Георгий Иванович Чулков
Театральные заметки

   Будучи еще мальчишкой, в первых классах гимназии, я постоянно бывал в театре – изредка по пятницам у Корша[1], а чаще – в Малом театре[2], где успел пересмотреть весь тогдашний репертуар и всех мастеров нашей первоклассной драматической сцены. Многих актеров я видел и в частной жизни у моего дядюшки[3].
   В эти годы у него на журфиксах охотно бывали актеры. Некоторые хаживали и к нам играть в винт с моим отцом. Я смотрел на актеров, как на счастливых волшебников. Театр казался мне чудесным местом, и я сам мечтал об актерском ремесле, разучивал монологи Макбета и Гамлета[4], летом на подмосковных дачах устраивал спектакли.
   Этим предосудительным делом занимался я с четырнадцати лет.
   Но с годами, продолжая восхищаться Ермоловой[5], Федотовой[6], Ленским[7], Горевым[8], Макшеевым[9], я уже чувствовал, что в Малом театре не все благополучно. Несмотря на зеленую свою молодость, я понимал, как низко стоит репертуар казенного театра. Шекспира и Шиллера ставили нечасто, зато пьесы моего дядюшки, Шпажинского[10] и прочих не очень высоких драматургов не сходили со сцены.
   Больно было смотреть на великолепных артистов, которые тратили свои силы на то, чтобы извлекать из ничтожества всякие сомнительные творения репертуарных поставщиков.
   Зато актер царил на сцене, был ее хозяином. Режиссер был незаметен. О нем никто и не вспоминал. Декорация почитались чем-то совершенно неважным и неинтересным, по крайней мере, в драме. Зато зрители ценили актерскую игру во всей ее, так сказать, чистоте.
   Авторский замысел не был загроможден никакими режиссерскими измышлениями. Сущность театра не была утрачена. На первом плане был человек, личность во всей сложности и многообразии его духовной жизни. Но по мере того как старились и умирали актеры, воспитавшиеся на лучших традициях московской сцены, все очевиднее становилось падение Малого театра.

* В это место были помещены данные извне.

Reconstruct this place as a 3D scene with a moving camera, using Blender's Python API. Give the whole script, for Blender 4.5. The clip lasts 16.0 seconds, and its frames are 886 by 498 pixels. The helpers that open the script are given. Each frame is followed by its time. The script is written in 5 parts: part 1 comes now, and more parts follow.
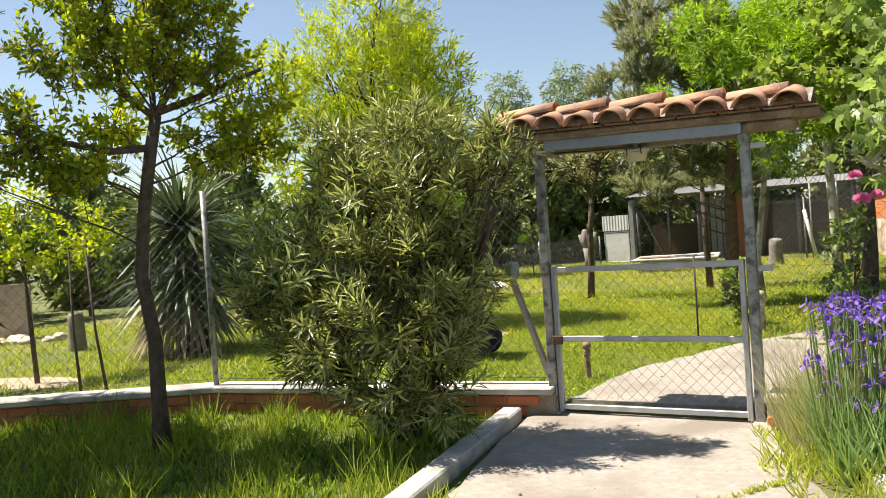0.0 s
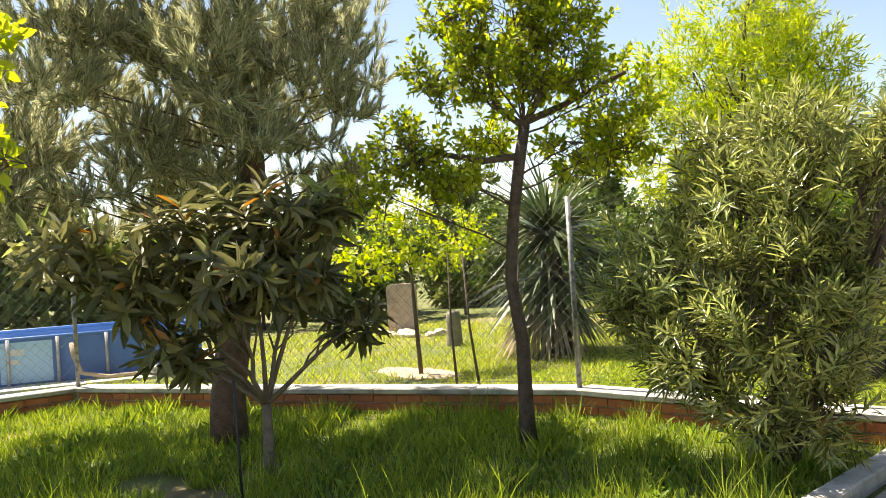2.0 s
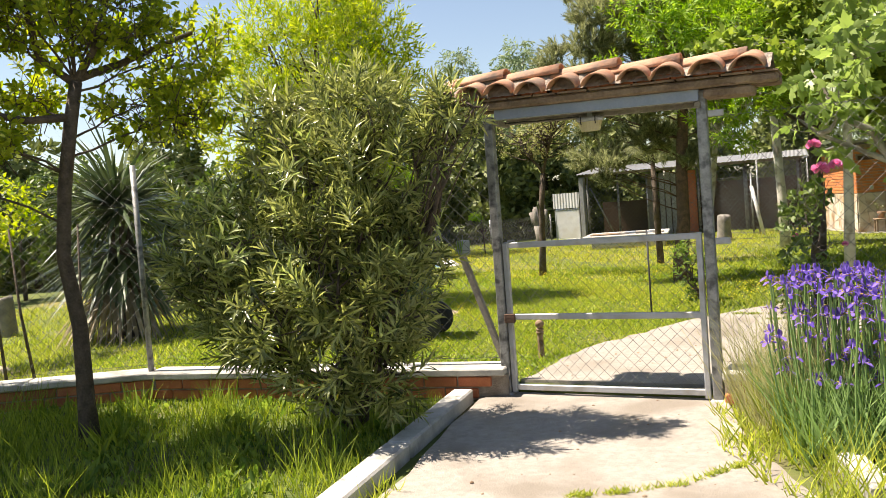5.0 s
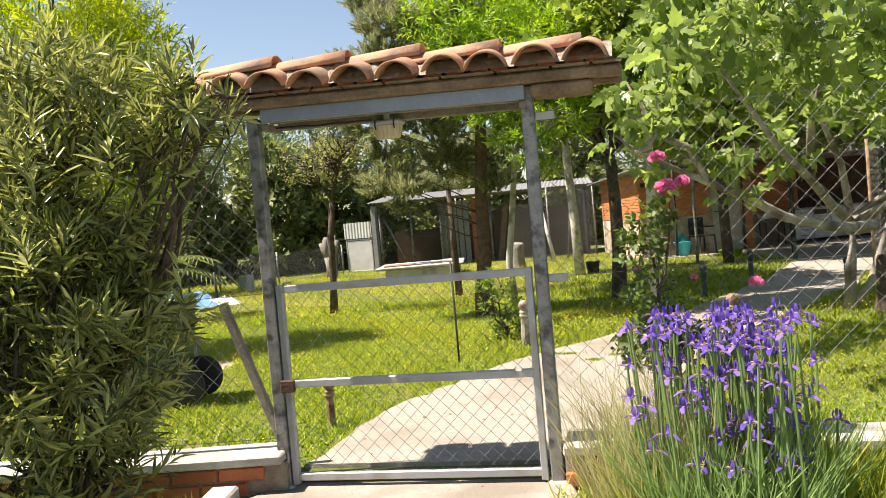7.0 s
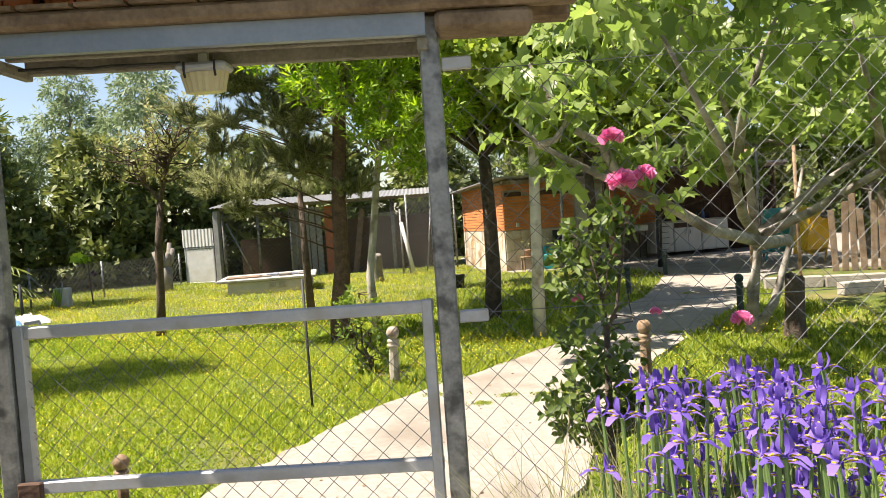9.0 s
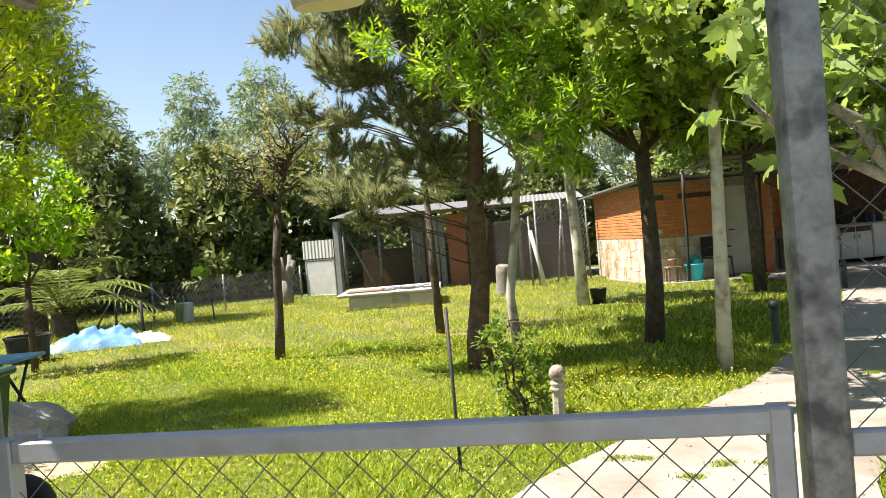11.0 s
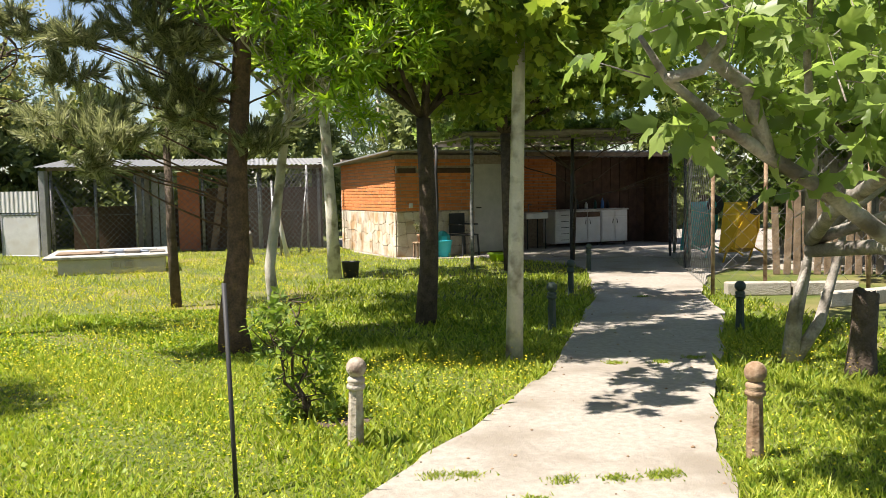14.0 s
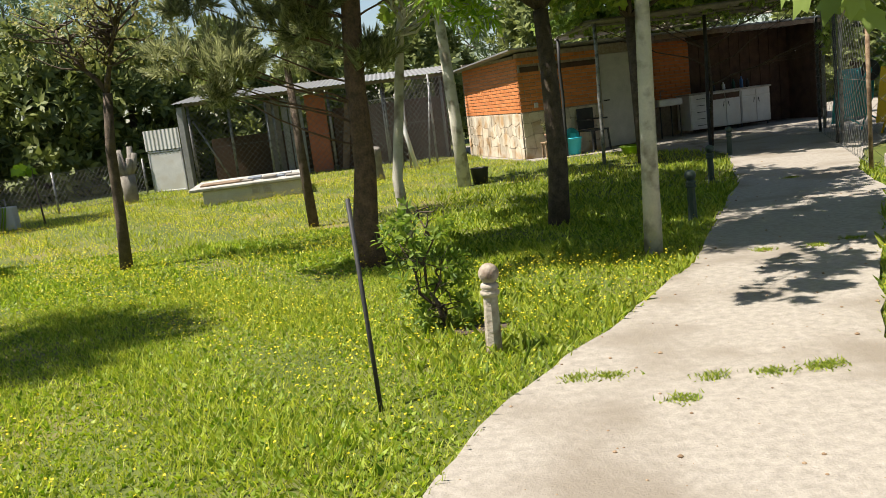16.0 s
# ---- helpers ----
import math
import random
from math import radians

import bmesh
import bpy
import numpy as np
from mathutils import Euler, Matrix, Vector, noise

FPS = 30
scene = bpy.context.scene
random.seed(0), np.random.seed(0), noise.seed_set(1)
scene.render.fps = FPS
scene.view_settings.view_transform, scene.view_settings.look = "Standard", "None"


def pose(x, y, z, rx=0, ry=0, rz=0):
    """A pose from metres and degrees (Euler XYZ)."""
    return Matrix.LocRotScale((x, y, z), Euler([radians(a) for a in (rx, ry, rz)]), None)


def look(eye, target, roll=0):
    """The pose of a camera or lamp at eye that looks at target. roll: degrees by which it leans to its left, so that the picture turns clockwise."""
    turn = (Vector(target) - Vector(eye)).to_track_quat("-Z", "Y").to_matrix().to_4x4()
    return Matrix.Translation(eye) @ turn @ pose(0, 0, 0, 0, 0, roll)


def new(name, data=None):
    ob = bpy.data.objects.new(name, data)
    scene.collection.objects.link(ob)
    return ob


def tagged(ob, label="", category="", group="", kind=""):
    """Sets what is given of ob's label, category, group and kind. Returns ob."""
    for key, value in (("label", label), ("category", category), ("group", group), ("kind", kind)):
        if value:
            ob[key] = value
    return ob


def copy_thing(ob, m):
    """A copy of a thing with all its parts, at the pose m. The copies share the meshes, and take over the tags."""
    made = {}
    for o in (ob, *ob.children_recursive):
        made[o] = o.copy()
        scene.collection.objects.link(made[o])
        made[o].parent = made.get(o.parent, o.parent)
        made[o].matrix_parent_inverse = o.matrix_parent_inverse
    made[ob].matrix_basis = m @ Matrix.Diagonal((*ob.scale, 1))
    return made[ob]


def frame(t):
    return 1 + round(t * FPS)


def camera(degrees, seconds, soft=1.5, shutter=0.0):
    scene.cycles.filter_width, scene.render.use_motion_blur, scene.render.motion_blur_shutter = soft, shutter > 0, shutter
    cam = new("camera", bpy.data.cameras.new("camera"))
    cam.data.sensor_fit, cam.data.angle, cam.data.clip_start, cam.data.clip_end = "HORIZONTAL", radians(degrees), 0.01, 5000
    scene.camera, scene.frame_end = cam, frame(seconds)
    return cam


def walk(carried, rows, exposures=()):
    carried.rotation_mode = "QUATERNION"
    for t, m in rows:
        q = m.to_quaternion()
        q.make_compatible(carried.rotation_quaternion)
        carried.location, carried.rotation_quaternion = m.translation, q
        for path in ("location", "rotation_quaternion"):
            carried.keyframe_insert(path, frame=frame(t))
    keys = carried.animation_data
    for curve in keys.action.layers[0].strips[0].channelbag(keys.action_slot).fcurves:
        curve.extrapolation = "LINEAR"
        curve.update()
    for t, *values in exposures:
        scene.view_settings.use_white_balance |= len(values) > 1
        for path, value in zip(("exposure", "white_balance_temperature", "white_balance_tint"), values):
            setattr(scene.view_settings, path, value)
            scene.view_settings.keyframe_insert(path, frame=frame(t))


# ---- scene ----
cam = camera(56.2, 16.0, soft=0.6)
PATH = [
    (0, (2.373, -5.739, 1.426), (1.37, -4.009, 1.385), -4.0),
    (0.5, (2.352, -5.723, 1.425), (1.071, -4.187, 1.418), -3.7),
    (1, (2.35, -5.721, 1.424), (0.851, -4.397, 1.451), -3.6),
    (1.5, (2.32, -5.698, 1.423), (0.701, -4.525, 1.461), -3.5),
    (2, (2.322, -5.7, 1.425), (0.691, -4.543, 1.454), -3.7),
    (2.5, (2.32, -5.699, 1.426), (0.685, -4.547, 1.436), -4.0),
    (3, (2.325, -5.703, 1.426), (0.689, -4.552, 1.424), -4.3),
    (3.5, (2.329, -5.706, 1.426), (0.717, -4.522, 1.416), -4.3),
    (4, (2.294, -5.685, 1.425), (0.856, -4.296, 1.396), -4.5),
    (4.5, (2.245, -5.654, 1.425), (1.058, -4.045, 1.364), -4.8),
    (5, (2.252, -5.466, 1.385), (1.349, -3.683, 1.287), -4.4),
    (5.2, (2.237, -5.364, 1.391), (1.342, -3.577, 1.316), -3.8),
    (7.3, (1.741, -3.923, 1.372), (1.445, -1.947, 1.296), -5.3),
    (7.5, (1.709, -3.777, 1.388), (1.502, -1.789, 1.307), -5.4),
    (8, (1.695, -3.374, 1.381), (1.603, -1.378, 1.296), -5.2),
    (8.5, (1.617, -2.999, 1.374), (1.534, -1.002, 1.294), -4.0),
    (9, (1.486, -2.651, 1.36), (1.409, -0.654, 1.288), -4.1),
    (9.5, (1.433, -2.27, 1.376), (1.302, -0.275, 1.317), -4.0),
    (10, (1.282, -1.918, 1.366), (0.98, 0.059, 1.319), -4.2),
    (10.2, (1.227, -1.78, 1.394), (0.925, 0.197, 1.346), -4.3),
    (12.3, (0.831, -0.656, 1.417), (0.389, 1.295, 1.421), -5.8),
    (12.5, (0.789, -0.526, 1.403), (0.42, 1.44, 1.396), -5.5),
    (12.7, (0.732, -0.45, 1.384), (0.568, 1.543, 1.337), -5.3),
    (13, (0.642, -0.339, 1.361), (0.799, 1.652, 1.255), -4.8),
    (13.5, (0.601, -0.316, 1.372), (0.885, 1.659, 1.234), -1.6),
    (14, (0.6, -0.304, 1.375), (0.901, 1.668, 1.237), -1.1),
    (14.5, (0.63, -0.324, 1.373), (0.906, 1.652, 1.235), -3.8),
    (15, (0.739, -0.391, 1.355), (0.813, 1.59, 1.088), -6.3),
    (15.5, (0.765, -0.371, 1.348), (0.683, 1.594, 0.983), -5.9),
    (16, (0.646, -0.172, 1.346), (0.61, 1.798, 1.004), -7.0),
]
walk(cam, [(t, look(e, g, r)) for t, e, g, r in PATH], exposures=[(0.0, 1.14, 7000, 12), (0.6, 1.16, 7000, 12), (1.5, 1.64, 7500, 14), (3.8, 1.62, 7500, 14), (5.0, 1.28, 7200, 14), (8.5, 1.32, 7200, 15), (10.0, 1.44, 6600, 11), (12.5, 1.4, 7200, 15), (14.5, 1.14, 6700, 11), (16.0, 0.9, 6800, 10)])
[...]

   Пресловутый «реализм щепкинского дома»[11] превращался в самый грубый бытовой натурализм. В театре началось какое-то ожирение сердца. На сцене трактовались обывательские страстишки. Драматическое начало рассчитано было на сентиментальность зрителя, комическое – на его чревную смешливость.
   Немудрено, что при таком безвременьи спектакли К.С. Станиславского[12] в «Обществе любителей искусства и литературы»[13] на сцене Охотничьего клуба стали огромным событием для театралов. Впервые заговорили об единстве спектакля, о «постановке», о режиссерской части. Это была своего рода «Америка» для московского общества.
   К тому времени, когда театр К.С. Станиславского перебрался с клубной сцены в постоянное помещение, я был уже студентом. Не помню, при каких обстоятельствах завязалось у меня тогда знакомство с актерами Художественного театра. Одним из первых моих знакомцев был В.Э. Мейерхольд[14], который играл тогда в «Чайке»[15] Треплева и в «Одиноких»[16] Иоганна. Он и тогда сочувствовал революции, и я, помнится, накануне своего ареста дал ему на хранение немалый запас всякой «литературы» и, кажется, мимеограф[17]. Это обстоятельство почему-то очень меня смущало, когда я сидел в тюрьме, и мне все казалось, что я «провалил» Мейерхольда. Но все сошло благополучно.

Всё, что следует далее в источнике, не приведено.